Assembly is really cool. But one problem ive had with it is how founding a project 600,000 coins for free, even for projects that aren't fully fleshed out. This makes it much more fruitful to start your own projects.


To be clear, those are 600,000 representing only the project you are founding. Each project has different app coins. So each person or group starting a project with Assembly gets 100% ownership of the project they start themselves, nothing more, nothing less.

It's a high-tech, blockchain version of a partnership. What I think is so innovative is the way this has the potential to combine kickstarters with traditional business partnerships, with the blockchain to formalize the relationship.

It's been pretty fascinating watching new projects start up there and gain steam.

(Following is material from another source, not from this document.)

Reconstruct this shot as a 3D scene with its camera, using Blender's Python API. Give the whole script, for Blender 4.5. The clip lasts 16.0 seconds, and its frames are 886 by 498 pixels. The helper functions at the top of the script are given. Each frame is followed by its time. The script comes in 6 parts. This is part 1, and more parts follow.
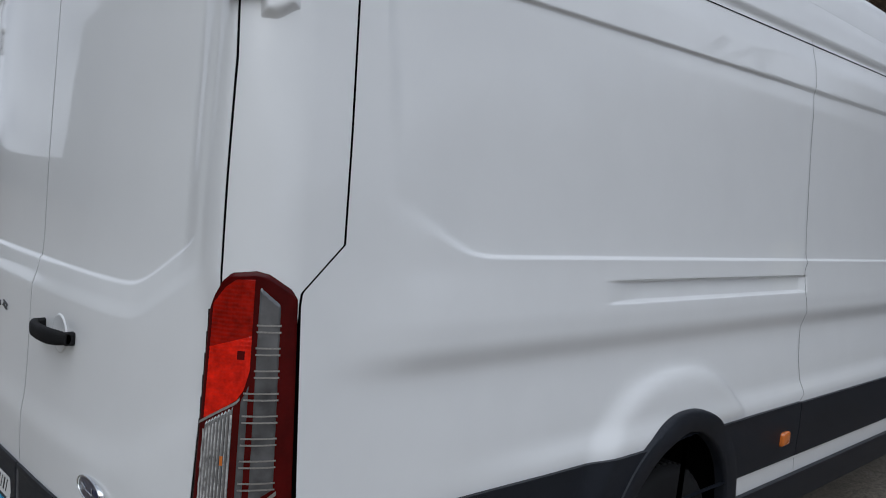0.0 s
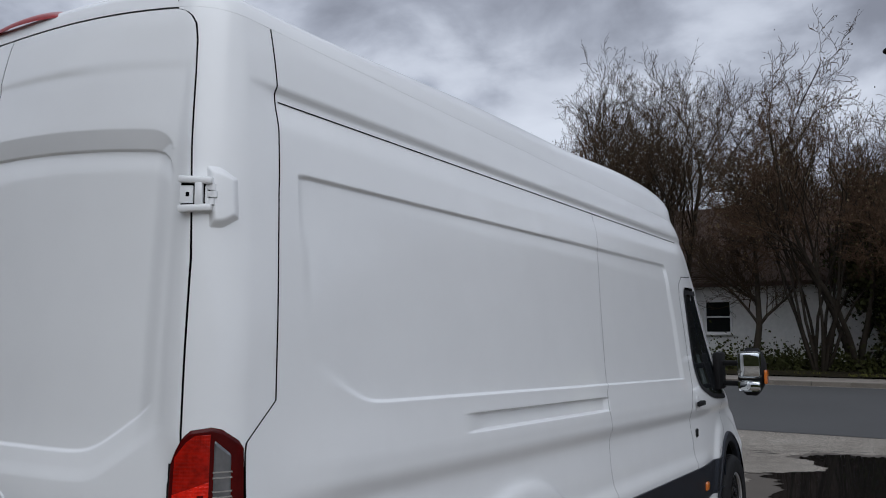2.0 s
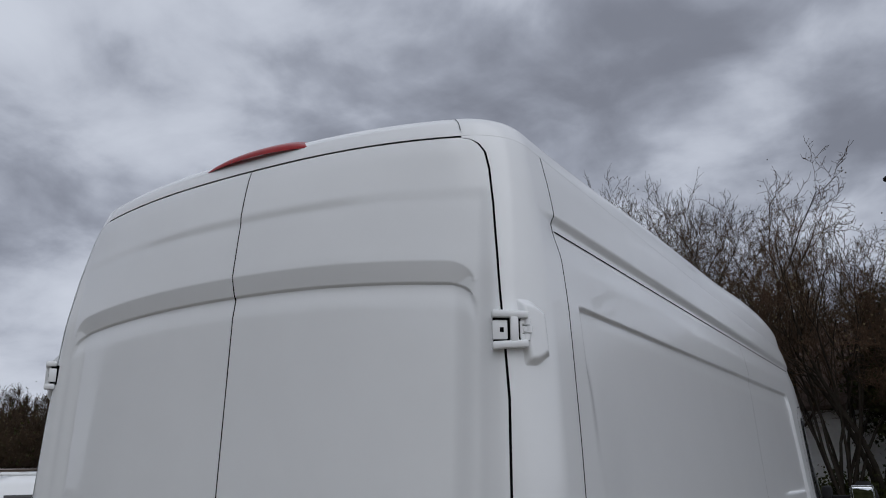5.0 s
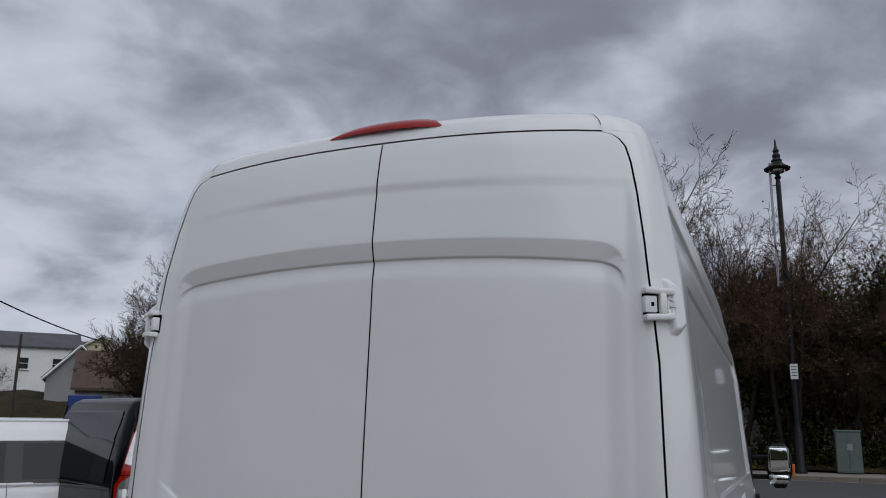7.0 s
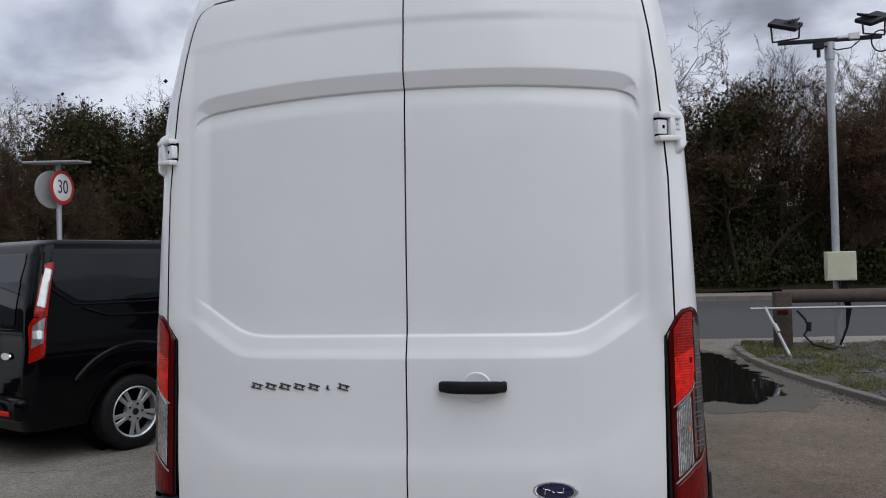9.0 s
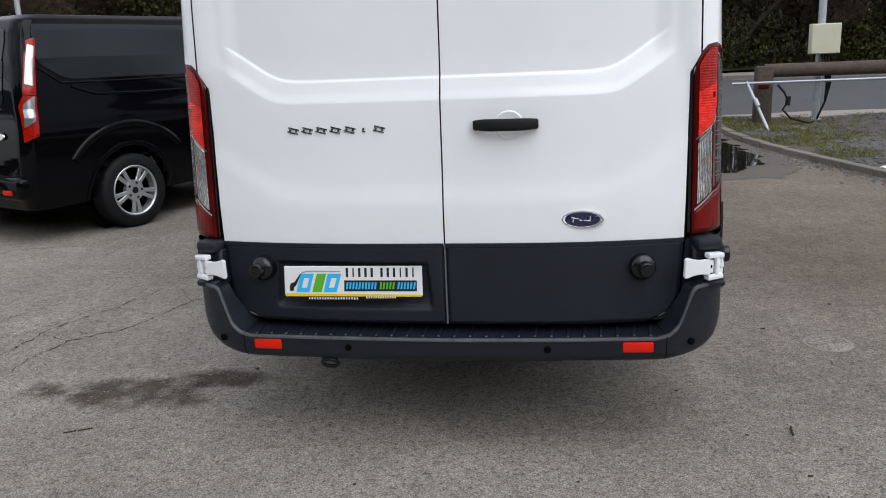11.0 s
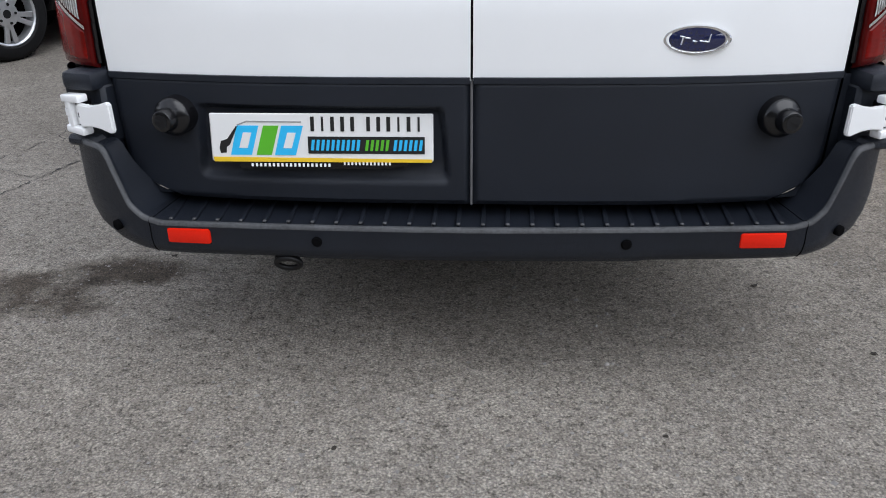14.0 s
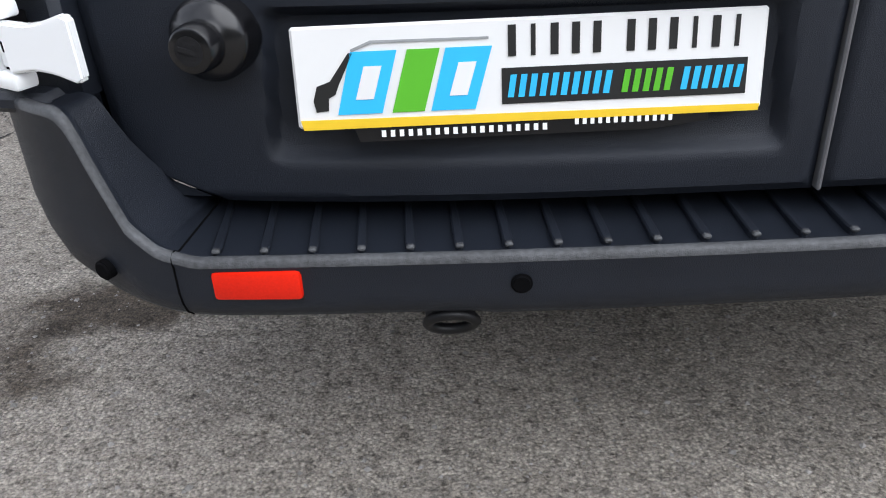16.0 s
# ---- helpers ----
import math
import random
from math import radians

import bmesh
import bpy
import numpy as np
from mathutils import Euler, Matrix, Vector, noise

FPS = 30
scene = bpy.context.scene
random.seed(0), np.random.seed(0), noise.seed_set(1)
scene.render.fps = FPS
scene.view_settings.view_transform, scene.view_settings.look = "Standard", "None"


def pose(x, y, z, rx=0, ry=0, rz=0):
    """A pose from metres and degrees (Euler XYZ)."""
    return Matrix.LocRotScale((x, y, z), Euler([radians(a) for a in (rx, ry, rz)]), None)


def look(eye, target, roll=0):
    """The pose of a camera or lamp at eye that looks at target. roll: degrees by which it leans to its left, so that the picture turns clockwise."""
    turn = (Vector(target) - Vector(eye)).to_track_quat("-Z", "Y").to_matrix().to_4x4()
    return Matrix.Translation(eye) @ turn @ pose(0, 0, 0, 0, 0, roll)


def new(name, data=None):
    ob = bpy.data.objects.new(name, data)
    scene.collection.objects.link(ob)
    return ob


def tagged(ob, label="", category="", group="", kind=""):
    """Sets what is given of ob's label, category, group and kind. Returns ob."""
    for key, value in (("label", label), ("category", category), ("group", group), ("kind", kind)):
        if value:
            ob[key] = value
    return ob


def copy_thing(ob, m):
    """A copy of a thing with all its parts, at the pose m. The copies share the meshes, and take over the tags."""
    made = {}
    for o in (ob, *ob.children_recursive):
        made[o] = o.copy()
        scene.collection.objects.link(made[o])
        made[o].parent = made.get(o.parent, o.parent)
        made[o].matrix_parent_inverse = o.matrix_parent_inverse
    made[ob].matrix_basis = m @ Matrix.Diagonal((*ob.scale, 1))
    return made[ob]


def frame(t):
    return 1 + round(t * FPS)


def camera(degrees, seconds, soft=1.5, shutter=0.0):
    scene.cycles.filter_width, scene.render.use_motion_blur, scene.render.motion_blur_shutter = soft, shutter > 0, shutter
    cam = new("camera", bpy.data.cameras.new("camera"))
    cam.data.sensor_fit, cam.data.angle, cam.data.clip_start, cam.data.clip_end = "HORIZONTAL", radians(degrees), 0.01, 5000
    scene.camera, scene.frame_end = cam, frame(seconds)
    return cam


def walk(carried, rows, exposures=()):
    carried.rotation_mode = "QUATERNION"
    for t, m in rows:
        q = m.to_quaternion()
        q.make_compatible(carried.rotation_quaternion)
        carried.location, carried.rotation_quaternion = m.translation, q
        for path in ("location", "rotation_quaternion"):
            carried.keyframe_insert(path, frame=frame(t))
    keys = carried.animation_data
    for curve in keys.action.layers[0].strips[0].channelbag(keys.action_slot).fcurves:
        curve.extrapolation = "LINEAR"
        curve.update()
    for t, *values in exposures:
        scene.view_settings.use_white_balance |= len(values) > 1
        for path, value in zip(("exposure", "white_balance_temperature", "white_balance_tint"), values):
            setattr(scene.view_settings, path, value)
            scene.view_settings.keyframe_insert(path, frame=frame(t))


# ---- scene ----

(disclosure: I work for Assembly)

I think startups in general are a good analogy for this. Sure, it's more fruitful in terms of percentage of equity to start your own startup than to join one, but it's immensely difficult to get that company you own 100% of to become something valuable.

For a product to succeed on Assembly, it's often really important for a strong visionary to play an active day-to-day role. That initial ownership makes the whole thing more fruitful for them, but only in the cases where they do lots of heavy lifting to make something succeed.

If you throw a random idea up on Assembly and someone else in the community shows up and ships that idea and makes it into a successful business, then you'd have a fortunate outcome without much work, but that's not an expected outcome.

edit: as eric_bullington pointed out (and I should have), it's important to note that the ownership you have over a product you start is only ownership of that product. If that product never ships, the ownership doesn't translate to the success of other products on Assembly.

So, you can get 100% ownership of a thing that is just an idea with a few clicks, or you can jump in on a product like Coderwall that makes $20,000/month, and any work you do will earn you a portion of that revenue for as long as Coderwall is around. Both of these avenues are fun. :)


Are you going to create a new assembly project or join an existing one?